Foi-se embora, por fim o tal homem e sua namorada (esta, agora, certamente entendendo menos ainda a paixão alucinada do seu querido). Afinal, é difícil mesmo de entender. Quem pode ser apaixonado por pagar caro, por um produto ruim e ainda ser mal tratado? Dificil mesmo... e mais... quase esqueço, caía do céu muita água nesse dia. O torcedor mais brega diria que os deuses choravam aquelas estapafúrdias cenas.
Por isso a alusão com a droga parece, neste momento, para mim, fazer sentido.
Ninguém estava ali porque queria, de livre e espontânea vontade. Ninguém estava ali se pudesse deliberadamente estar em outro lugar, ninguém estava ali por qualquer motivo senão pelo fato de precisar estar ali.

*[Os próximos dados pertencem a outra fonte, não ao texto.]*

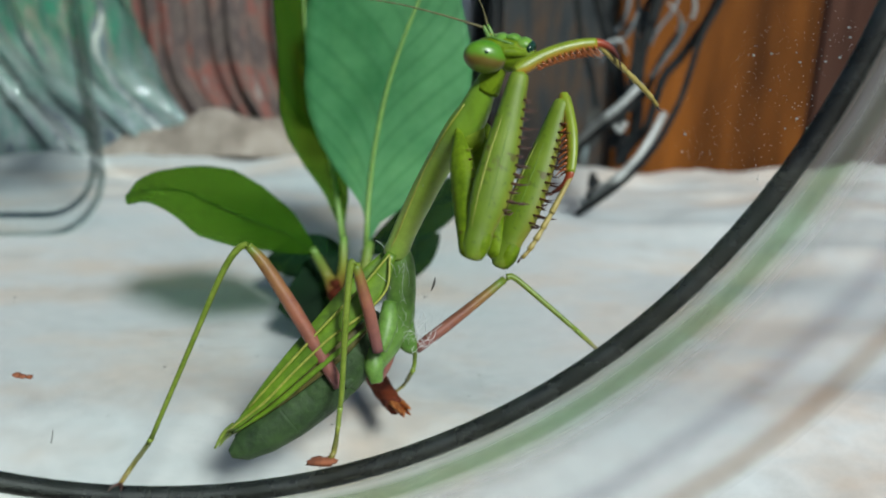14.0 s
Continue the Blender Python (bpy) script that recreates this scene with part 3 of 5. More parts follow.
def sprig():
    base = (-10.70, 89.75, 4.60)
    t = thing("leaf_sprig", base, "broken sprig of glossy green leaves on a reddish stem", "sprig")
    t["base"] = base
    stem = [(*(-5.50, 77.34, 5.40), 1.0), (*(-7.74, 82.51, 5.40), 1.25), (*(-10.72, 90.44, 5.90), 1.2), (*(-13.73, 98.61, 7.00), 1.3), (*(-15.72, 102.52, 9.50), 1.1), (*(-15.19, 101.46, 11.00), 0.5)]
    s = part("stem", loft(stem, (0, 0, 1), 6, 12, off=base, wave=0.06), BARK, t, "reddish brown woody stem")
    random.seed(2)
    for i in range(6):
        a, b = np.array((-5.73, 77.84, 5.40)), np.array((-4.57, 74.59, 6.00))
        j = np.array([random.uniform(-0.8, 0.8), random.uniform(-0.8, 0.8), random.uniform(-0.5, 0.7)])
        part("splinter", loft([(*(a + j * 0.7 - (b - a) * 0.6), 0.35), (*((a + b) / 2 + j), 0.3), (*(b + j * 1.2), 0.06)], (0, 0, 1), 3, 6, off=base), CUT, s, "torn orange splinter")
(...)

É isto mesmo, o torcedor precisa estar no estádio, senão, ele morre, enquanto torcedor. Perde a razão de ser, de existir. Já pensou em cada uma das coisas que você faz ou tem, e que dão sentido à sua vida? Comer, beber, sexo, dinheiro, família, esportes, sei lá, qualquer coisa. Agora imagine você retirando da sua vida, uma coisa de cada vez, que coisa seria a essencial? Aquela que você não poderia abrir mão de jeito nenhum. Tipo aquela brincadeira de se perguntar para alguém: “se você fosse para uma ilha deserta e pudesse levar uma única coisa, o que levaria contigo?”.
Gostamos de fazer muitas coisas, fazemos outras que não gostamos, algumas delas são essenciais, outras não. A questão é que em cada uma das coisas que fazemos somos como uma pessoa individual para aquilo e se deixamos de fazer, aquele “eu” deixa de existir. Morre.
O torcedor, precisa ser torcedor, para, simplesmente, o ser.
Afinal,
O que seria do torcedor, sem torcer?
Torcer, no Brasil, agora remeto à economia, é como um imposto que todo mundo chora, mas sempre acaba pagando!